* Data lines:
● ● ● ● ● ● ●

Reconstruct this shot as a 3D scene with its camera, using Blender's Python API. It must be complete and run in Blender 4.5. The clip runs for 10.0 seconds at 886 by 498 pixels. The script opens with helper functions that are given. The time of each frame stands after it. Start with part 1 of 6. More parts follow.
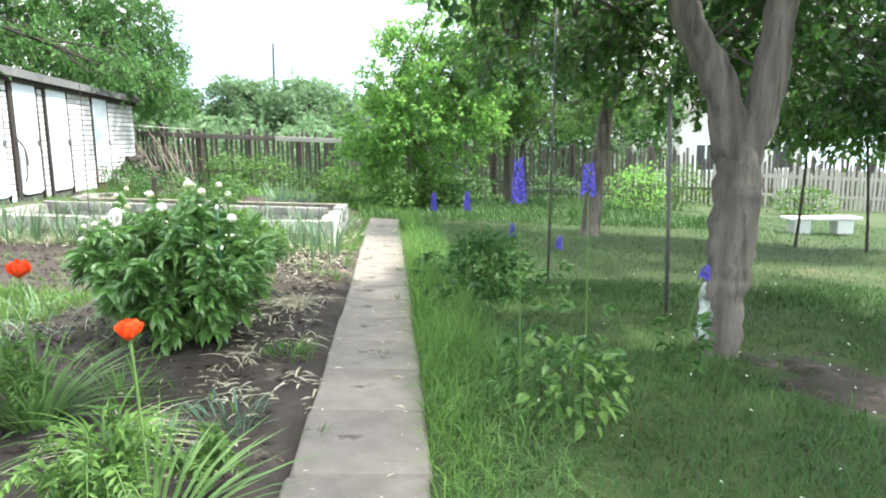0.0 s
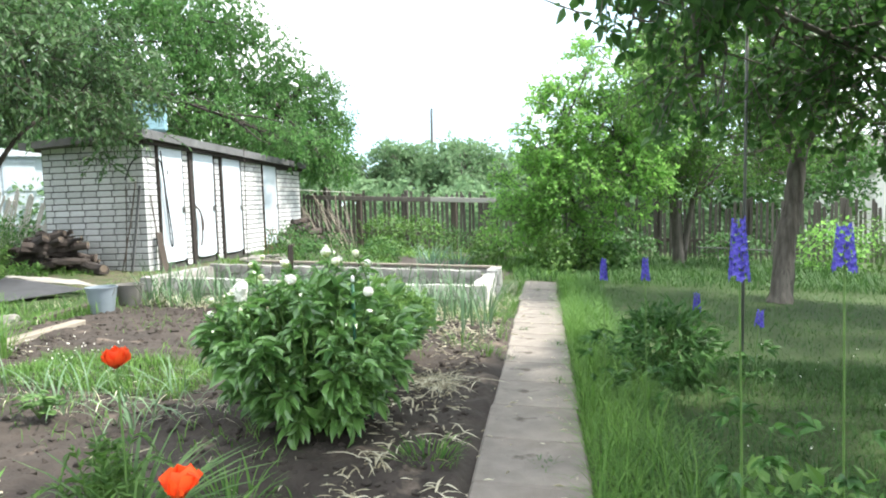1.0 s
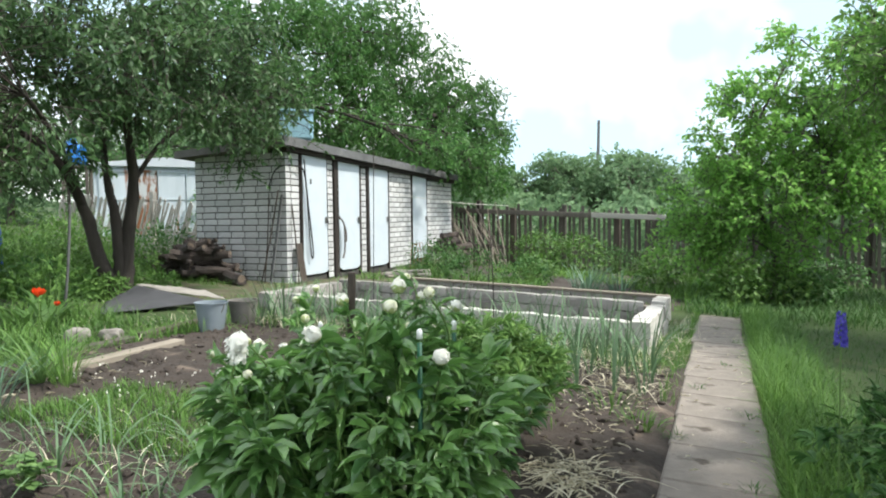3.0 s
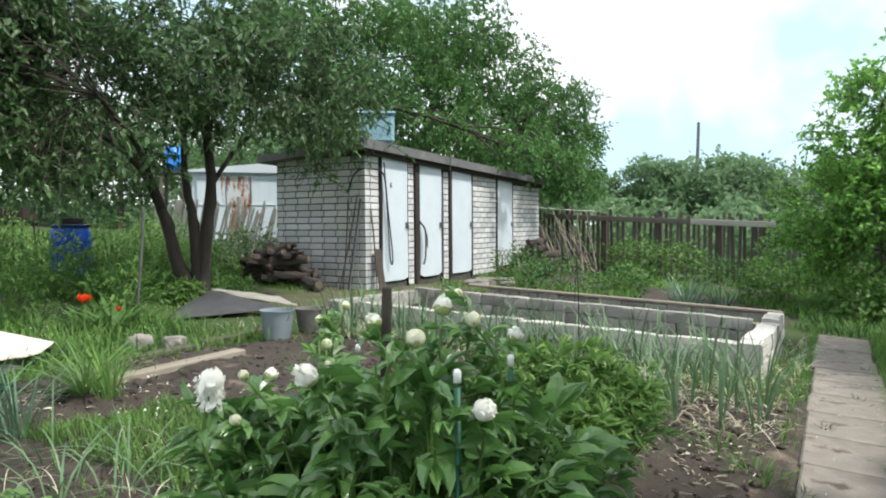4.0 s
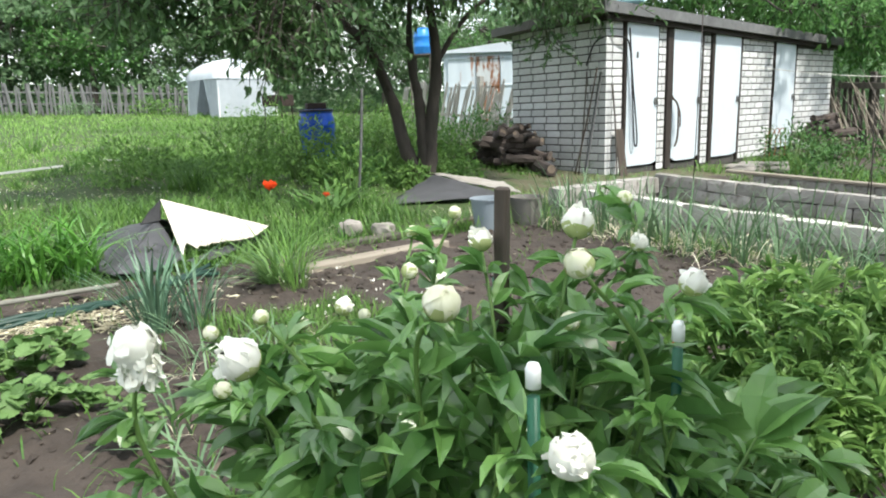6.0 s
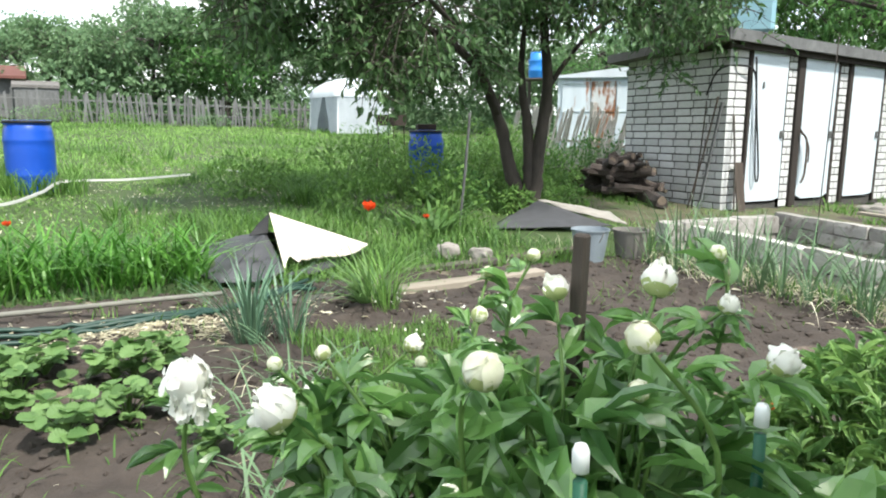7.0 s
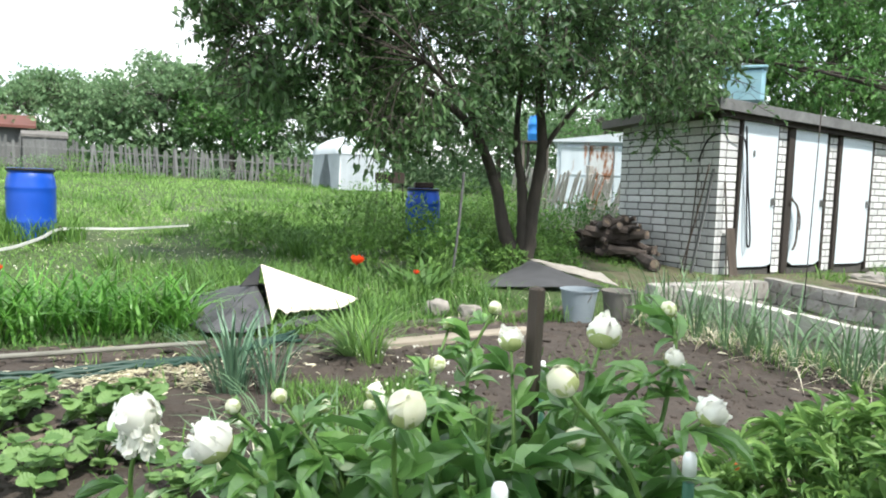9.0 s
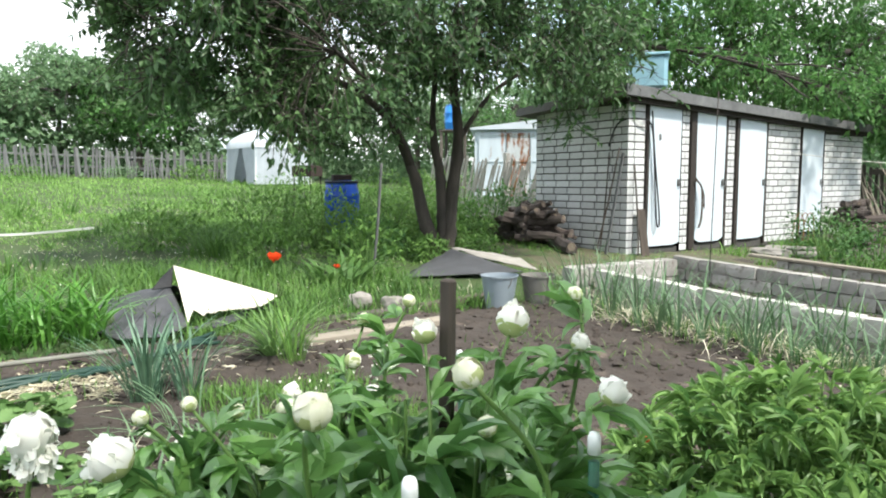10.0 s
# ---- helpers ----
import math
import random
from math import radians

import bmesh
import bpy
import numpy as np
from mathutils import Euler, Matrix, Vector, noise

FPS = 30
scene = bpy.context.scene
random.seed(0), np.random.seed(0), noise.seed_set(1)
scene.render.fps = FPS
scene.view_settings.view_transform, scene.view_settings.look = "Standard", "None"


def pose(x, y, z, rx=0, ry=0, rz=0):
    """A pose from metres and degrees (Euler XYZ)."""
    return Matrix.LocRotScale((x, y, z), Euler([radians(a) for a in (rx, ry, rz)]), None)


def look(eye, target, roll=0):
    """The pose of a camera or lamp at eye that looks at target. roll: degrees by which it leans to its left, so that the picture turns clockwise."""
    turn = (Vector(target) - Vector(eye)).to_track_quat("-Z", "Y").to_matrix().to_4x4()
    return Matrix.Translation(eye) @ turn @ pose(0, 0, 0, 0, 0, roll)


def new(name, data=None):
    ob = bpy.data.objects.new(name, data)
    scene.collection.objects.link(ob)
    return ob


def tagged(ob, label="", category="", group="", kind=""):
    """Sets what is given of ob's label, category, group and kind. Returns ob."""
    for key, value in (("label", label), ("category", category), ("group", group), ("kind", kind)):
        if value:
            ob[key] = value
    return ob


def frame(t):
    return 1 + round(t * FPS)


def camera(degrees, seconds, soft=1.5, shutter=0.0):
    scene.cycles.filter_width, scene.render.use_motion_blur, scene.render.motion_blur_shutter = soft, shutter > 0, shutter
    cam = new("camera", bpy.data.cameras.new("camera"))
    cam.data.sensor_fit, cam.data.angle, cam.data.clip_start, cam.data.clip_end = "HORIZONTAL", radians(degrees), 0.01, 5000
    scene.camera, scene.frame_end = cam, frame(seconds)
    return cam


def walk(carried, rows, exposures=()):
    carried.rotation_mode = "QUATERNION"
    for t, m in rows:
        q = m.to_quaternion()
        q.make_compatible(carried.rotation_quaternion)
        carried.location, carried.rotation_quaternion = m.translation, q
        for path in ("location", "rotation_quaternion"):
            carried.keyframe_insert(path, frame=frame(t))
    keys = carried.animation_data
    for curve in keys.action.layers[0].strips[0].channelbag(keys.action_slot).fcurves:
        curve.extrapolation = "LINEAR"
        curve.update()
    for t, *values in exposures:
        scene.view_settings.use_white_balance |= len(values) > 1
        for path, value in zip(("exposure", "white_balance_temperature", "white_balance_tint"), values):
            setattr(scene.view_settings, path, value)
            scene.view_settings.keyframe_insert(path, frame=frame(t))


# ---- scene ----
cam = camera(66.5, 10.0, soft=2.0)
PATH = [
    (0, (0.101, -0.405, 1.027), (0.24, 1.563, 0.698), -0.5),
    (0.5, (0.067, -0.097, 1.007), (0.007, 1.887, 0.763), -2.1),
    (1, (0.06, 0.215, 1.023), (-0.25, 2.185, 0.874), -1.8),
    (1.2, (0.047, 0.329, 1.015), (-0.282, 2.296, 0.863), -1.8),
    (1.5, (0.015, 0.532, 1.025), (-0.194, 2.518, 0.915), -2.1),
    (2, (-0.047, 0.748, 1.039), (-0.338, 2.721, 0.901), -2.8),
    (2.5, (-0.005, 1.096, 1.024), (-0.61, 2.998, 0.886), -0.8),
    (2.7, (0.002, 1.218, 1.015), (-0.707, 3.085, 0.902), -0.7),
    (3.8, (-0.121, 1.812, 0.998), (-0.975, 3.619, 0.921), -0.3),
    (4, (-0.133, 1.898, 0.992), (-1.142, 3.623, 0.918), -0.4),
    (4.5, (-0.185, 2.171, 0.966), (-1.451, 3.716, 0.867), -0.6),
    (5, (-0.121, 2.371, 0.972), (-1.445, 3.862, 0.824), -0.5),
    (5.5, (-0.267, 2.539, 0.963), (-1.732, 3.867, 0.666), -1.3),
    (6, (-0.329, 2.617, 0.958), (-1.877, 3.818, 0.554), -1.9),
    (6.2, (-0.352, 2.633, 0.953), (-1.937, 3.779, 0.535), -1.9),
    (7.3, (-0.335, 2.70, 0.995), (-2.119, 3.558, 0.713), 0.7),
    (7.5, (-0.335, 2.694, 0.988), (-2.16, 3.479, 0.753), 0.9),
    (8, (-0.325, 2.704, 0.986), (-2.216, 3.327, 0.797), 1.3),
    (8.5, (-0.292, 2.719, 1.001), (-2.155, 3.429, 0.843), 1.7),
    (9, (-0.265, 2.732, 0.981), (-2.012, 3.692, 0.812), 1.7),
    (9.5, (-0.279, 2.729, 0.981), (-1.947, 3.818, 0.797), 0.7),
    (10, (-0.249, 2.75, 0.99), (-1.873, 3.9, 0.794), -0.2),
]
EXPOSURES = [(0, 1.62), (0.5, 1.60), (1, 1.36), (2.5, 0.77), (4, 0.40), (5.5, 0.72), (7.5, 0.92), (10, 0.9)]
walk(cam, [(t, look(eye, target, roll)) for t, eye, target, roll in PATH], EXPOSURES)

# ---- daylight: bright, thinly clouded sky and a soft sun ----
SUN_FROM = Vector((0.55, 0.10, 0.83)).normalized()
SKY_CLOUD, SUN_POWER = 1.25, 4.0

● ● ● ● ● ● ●

* Your instructions:
Reproduce the whole listing word for word, setting aside any pictures.

* Result of the exercise:
Reconstruct this shot as a 3D scene with its camera, using Blender's Python API. It must be complete and run in Blender 4.5. The clip runs for 10.0 seconds at 886 by 498 pixels. The script opens with helper functions that are given. The time of each frame stands after it. Start with part 1 of 6. More parts follow.
0.0 s
1.0 s
3.0 s
4.0 s
6.0 s
7.0 s
9.0 s
10.0 s
# ---- helpers ----
import math
import random
from math import radians

import bmesh
import bpy
import numpy as np
from mathutils import Euler, Matrix, Vector, noise

FPS = 30
scene = bpy.context.scene
random.seed(0), np.random.seed(0), noise.seed_set(1)
scene.render.fps = FPS
scene.view_settings.view_transform, scene.view_settings.look = "Standard", "None"


def pose(x, y, z, rx=0, ry=0, rz=0):
    """A pose from metres and degrees (Euler XYZ)."""
    return Matrix.LocRotScale((x, y, z), Euler([radians(a) for a in (rx, ry, rz)]), None)


def look(eye, target, roll=0):
    """The pose of a camera or lamp at eye that looks at target. roll: degrees by which it leans to its left, so that the picture turns clockwise."""
    turn = (Vector(target) - Vector(eye)).to_track_quat("-Z", "Y").to_matrix().to_4x4()
    return Matrix.Translation(eye) @ turn @ pose(0, 0, 0, 0, 0, roll)


def new(name, data=None):
    ob = bpy.data.objects.new(name, data)
    scene.collection.objects.link(ob)
    return ob


def tagged(ob, label="", category="", group="", kind=""):
    """Sets what is given of ob's label, category, group and kind. Returns ob."""
    for key, value in (("label", label), ("category", category), ("group", group), ("kind", kind)):
        if value:
            ob[key] = value
    return ob


def frame(t):
    return 1 + round(t * FPS)


def camera(degrees, seconds, soft=1.5, shutter=0.0):
    scene.cycles.filter_width, scene.render.use_motion_blur, scene.render.motion_blur_shutter = soft, shutter > 0, shutter
    cam = new("camera", bpy.data.cameras.new("camera"))
    cam.data.sensor_fit, cam.data.angle, cam.data.clip_start, cam.data.clip_end = "HORIZONTAL", radians(degrees), 0.01, 5000
    scene.camera, scene.frame_end = cam, frame(seconds)
    return cam


def walk(carried, rows, exposures=()):
    carried.rotation_mode = "QUATERNION"
    for t, m in rows:
        q = m.to_quaternion()
        q.make_compatible(carried.rotation_quaternion)
        carried.location, carried.rotation_quaternion = m.translation, q
        for path in ("location", "rotation_quaternion"):
            carried.keyframe_insert(path, frame=frame(t))
    keys = carried.animation_data
    for curve in keys.action.layers[0].strips[0].channelbag(keys.action_slot).fcurves:
        curve.extrapolation = "LINEAR"
        curve.update()
    for t, *values in exposures:
        scene.view_settings.use_white_balance |= len(values) > 1
        for path, value in zip(("exposure", "white_balance_temperature", "white_balance_tint"), values):
            setattr(scene.view_settings, path, value)
            scene.view_settings.keyframe_insert(path, frame=frame(t))


# ---- scene ----
cam = camera(66.5, 10.0, soft=2.0)
PATH = [
    (0, (0.101, -0.405, 1.027), (0.24, 1.563, 0.698), -0.5),
    (0.5, (0.067, -0.097, 1.007), (0.007, 1.887, 0.763), -2.1),
    (1, (0.06, 0.215, 1.023), (-0.25, 2.185, 0.874), -1.8),
    (1.2, (0.047, 0.329, 1.015), (-0.282, 2.296, 0.863), -1.8),
    (1.5, (0.015, 0.532, 1.025), (-0.194, 2.518, 0.915), -2.1),
    (2, (-0.047, 0.748, 1.039), (-0.338, 2.721, 0.901), -2.8),
    (2.5, (-0.005, 1.096, 1.024), (-0.61, 2.998, 0.886), -0.8),
    (2.7, (0.002, 1.218, 1.015), (-0.707, 3.085, 0.902), -0.7),
    (3.8, (-0.121, 1.812, 0.998), (-0.975, 3.619, 0.921), -0.3),
    (4, (-0.133, 1.898, 0.992), (-1.142, 3.623, 0.918), -0.4),
    (4.5, (-0.185, 2.171, 0.966), (-1.451, 3.716, 0.867), -0.6),
    (5, (-0.121, 2.371, 0.972), (-1.445, 3.862, 0.824), -0.5),
    (5.5, (-0.267, 2.539, 0.963), (-1.732, 3.867, 0.666), -1.3),
    (6, (-0.329, 2.617, 0.958), (-1.877, 3.818, 0.554), -1.9),
    (6.2, (-0.352, 2.633, 0.953), (-1.937, 3.779, 0.535), -1.9),
    (7.3, (-0.335, 2.70, 0.995), (-2.119, 3.558, 0.713), 0.7),
    (7.5, (-0.335, 2.694, 0.988), (-2.16, 3.479, 0.753), 0.9),
    (8, (-0.325, 2.704, 0.986), (-2.216, 3.327, 0.797), 1.3),
    (8.5, (-0.292, 2.719, 1.001), (-2.155, 3.429, 0.843), 1.7),
    (9, (-0.265, 2.732, 0.981), (-2.012, 3.692, 0.812), 1.7),
    (9.5, (-0.279, 2.729, 0.981), (-1.947, 3.818, 0.797), 0.7),
    (10, (-0.249, 2.75, 0.99), (-1.873, 3.9, 0.794), -0.2),
]
EXPOSURES = [(0, 1.62), (0.5, 1.60), (1, 1.36), (2.5, 0.77), (4, 0.40), (5.5, 0.72), (7.5, 0.92), (10, 0.9)]
walk(cam, [(t, look(eye, target, roll)) for t, eye, target, roll in PATH], EXPOSURES)

# ---- daylight: bright, thinly clouded sky and a soft sun ----
SUN_FROM = Vector((0.55, 0.10, 0.83)).normalized()
SKY_CLOUD, SUN_POWER = 1.25, 4.0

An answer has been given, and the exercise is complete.